Son acte de naissance est impardonnable : Hiroshima ! Sous sa forme civile, il conserve cet aspect froid, surpuissant, inquiétant et même terrifiant. Pour qui rêve de réconcilier le monde moderne et la nature, il n’est rien de plus rebutant. Ecologisme, pacifisme, antimilitarisme et nucléophobie se marient tout naturellement. En Allemagne d’abord, en France ensuite. L’affirmation antinucléaire est le premier pas de l’engagement écologique.
Prise de conscience. A la fin des années 1970, j’avais envisagé d’opposer dans une même émission les pro et les antinucléaires. A chaque camp, j’avais fourni une équipe avec laquelle il pourrait réaliser un film montrant d’un côté ce que serait une France nucléarisée et, de l’autre, ce que serait une France dénucléarisée.

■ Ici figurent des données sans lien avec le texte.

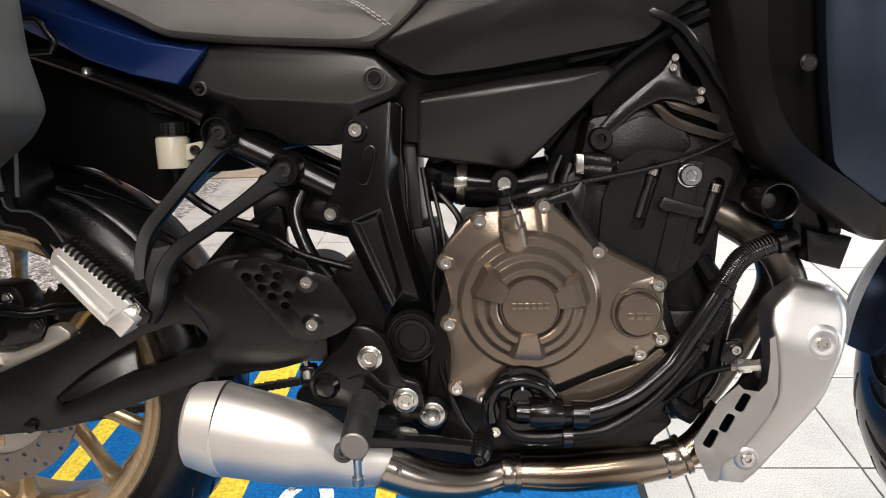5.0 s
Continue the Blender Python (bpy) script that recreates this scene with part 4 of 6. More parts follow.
for px, pz, r, ln, dx, dz in ((0.735, 0.310, 0.0175, 0.020, 1, 0), (0.775, 0.308, 0.0165, 0.010, 1, 0), (0.760, 0.280, 0.013, 0.006, 1, 0.05), (0.941, 0.4515, 0.0150, 0.006, 0.5, 0.85), (1.012, 0.505, 0.0145, 0.005, 0.95, 0.25), (0.918, 0.387, 0.012, 0.004, 0.5, 0.85)):
    bm = B()
    d = Vector((dx, 0, dz)).normalized() * ln
    c = Vector((px, -0.150 if px < 0.8 else -0.128, pz))
    if px > 0.95:
        c.y = -0.112
    tube(bm, [c - d, c - d * 0.9, c + d * 0.9, c + d], [r * 0.93, r, r, r * 0.93], 18)
    part("hose_clamp", bm, satin_black, bike)
path = spline(MAIN_HOSE[7:12], 7)
path += spline(LOWER_HOSE[8:12], 7)
for k, (c, e) in enumerate(zip(path, path[1:])):
    if (e - c).length > 0.02:
        continue
    r = 0.0118 if k < 28 else 0.0088
    bm = B()
    tube(bm, [c, c + (e - c) * 0.35, c + (e - c) * 0.5], [r + 0.0002, r + 0.0011, r + 0.0002], 14)
    part("hose_coil", bm, dark_metal, bike)

# cylinder and head, leaning forward
bm = B()
prism(bm, rounded([(0.735, 0.545), (0.748, 0.575), (0.778, 0.600), (0.790, 0.655), (0.855, 0.668), (0.955, 0.628), (0.972, 0.590), (0.935, 0.520), (0.885, 0.452), (0.80, 0.462)], 1), -0.104, 0.10, 0.010)
cylinder = part("cylinder_block", bm, cast_black, bike, "rough black cast cylinder block")
bm = B()
prism(bm, rounded([(0.80, 0.615), (0.815, 0.640), (0.853, 0.658), (0.895, 0.645), (0.912, 0.620), (0.885, 0.600), (0.84, 0.598)], 2), -0.110, -0.10, 0.003)
part("cam_boss", bm, cast_black, cylinder)
for poly, y0, mat_ in (([(0.861, 0.668), (0.872, 0.668), (0.885, 0.655), (0.905, 0.646), (0.948, 0.631), (0.948, 0.622), (0.904, 0.634), (0.878, 0.645)], -0.112, dark_bronze),
                       ([(0.876, 0.672), (0.885, 0.662), (0.921, 0.650), (0.940, 0.642), (0.942, 0.652), (0.900, 0.668)], -0.107, dark_bronze),
                       ([(0.866, 0.470), (0.880, 0.535), (0.888, 0.570), (0.895, 0.606), (0.922, 0.600), (0.913, 0.560), (0.905, 0.530), (0.893, 0.47)], -0.117, cast_black),
                       ([(0.868, 0.551), (0.874, 0.562), (0.919, 0.549), (0.922, 0.541), (0.914, 0.536), (0.874, 0.546)], -0.126, cast_black)):
    bm = B()
    prism(bm, poly if y0 < -0.115 else rounded(poly, 1), y0, -0.09, 0.002)
    part("head_rib", bm, mat_, cylinder, sharp=28)
channels = []
for (ax, az), (bx, bz) in (((0.866, 0.596), (0.846, 0.530)), ((0.938, 0.574), (0.919, 0.510))):
    ang = math.degrees(math.atan2(az - bz, ax - bx))
    loop = [(ax + polar(0.0085, ang + k)[0], az + polar(0.0085, ang + k)[1]) for k in range(-90, 91, 30)]
    channels.append(loop + [(bx + polar(0.0085, ang + k)[0], bz + polar(0.0085, ang + k)[1]) for k in range(90, 271, 30)])
bm = B()
plate(bm, rounded([(0.800, 0.490), (0.806, 0.560), (0.822, 0.600), (0.850, 0.618), (0.895, 0.612), (0.940, 0.604), (0.956, 0.590), (0.940, 0.545), (0.915, 0.480), (0.886, 0.458), (0.845, 0.470)], 1), channels, -0.114, -0.102)
part("cylinder_side", bm, cast_black, cylinder, sharp=30)
for (ax, az), (bx, bz) in (((0.866, 0.596), (0.846, 0.530)), ((0.938, 0.574), (0.919, 0.510))):
    bm = B()
    pa, pb = Vector((ax, -0.107, az)), Vector((bx, -0.107, bz))
    tube(bm, [pa.lerp(pb, 0.0), pa.lerp(pb, 0.9)], 0.0050, 10)
    part("head_stud", bm, dark_metal, cylinder)
    bm = B()
    tube(bm, [pa + Vector((0, -0.003, 0)), pa.lerp(pb, 0.14) + Vector((0, -0.003, 0))], 0.0066, 12)
    part("stud_nut", bm, zinc, cylinder)
bolt(cylinder, (0.904, -0.119, 0.586), 0.0125, chrome, washer=0.014, deep=0.009)
bm = B()
lathe(bm, [(0, 0), (0.014, 0), (0.014, 0.030), (0.012, 0.034), (0.006, 0.034), (0.005, 0.026), (0, 0.026)], (0.803, -0.085, 0.630), 24)
part("sensor", bm, black_plastic, cylinder)
for z0, r in ((0.606, 0.010), (0.594, 0.012)):
    bm = B()
    tube(bm, [(0.785, -0.105, z0), (0.79, -0.107, z0), (0.815, -0.110, z0 - 0.003), (0.822, -0.110, z0 - 0.004)], [r * 0.9, r, r, r * 0.6], 14)
    part("coolant_sensor", bm, cast_black, cylinder)
bm = B()
box(bm, (0.774, -0.118, 0.590), (0.784, -0.100, 0.614), 0.002)
part("sensor_flange", bm, zinc, cylinder)
bm = B()
prism(bm, rounded([(0.798, 0.640), (0.818, 0.662), (0.845, 0.684), (0.871, 0.703), (0.883, 0.722), (0.893, 0.716), (0.896, 0.698), (0.907, 0.688), (0.922, 0.686), (0.924, 0.670), (0.910, 0.664), (0.890, 0.672), (0.871, 0.673), (0.844, 0.661), (0.821, 0.640), (0.806, 0.628)], 1, 0.004), -0.1125, -0.101, 0.003)
stay = part("head_stay", bm, satin_black, bike)
for px, pz in ((0.886, 0.719), (0.884, 0.708), (0.916, 0.681), (0.915, 0.671)):
    bolt(stay, (px, -0.112, pz), 0.0045, zinc, deep=0.005)
bm = B()
strut(bm, [(0.815, -0.112, 0.776), (0.834, -0.120, 0.774), (0.853, -0.123, 0.769), (0.872, -0.124, 0.761), (0.891, -0.124, 0.748), (0.914, -0.122, 0.719), (0.940, -0.119, 0.681), (0.973, -0.112, 0.628), (0.985, -0.108, 0.60)], [0.003, 0.005, 0.0055, 0.0055, 0.005], 0.010)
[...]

Lors du visionnage, je découvris que les écologistes s’étaient contentés de faire un pamphlet antinucléaire. La haine de l’atome tenait lieu de programme. L’émission n’a évidemment jamais pu avoir lieu, mais cet échec est significatif. Dans la mouvance écologiste, la lutte contre l’atome avait pris une place aussi centrale que la lutte des classes dans la gauche radicale. Il était plus important de dénoncer la malfaisance de l’atome que de préparer le monde durable de demain.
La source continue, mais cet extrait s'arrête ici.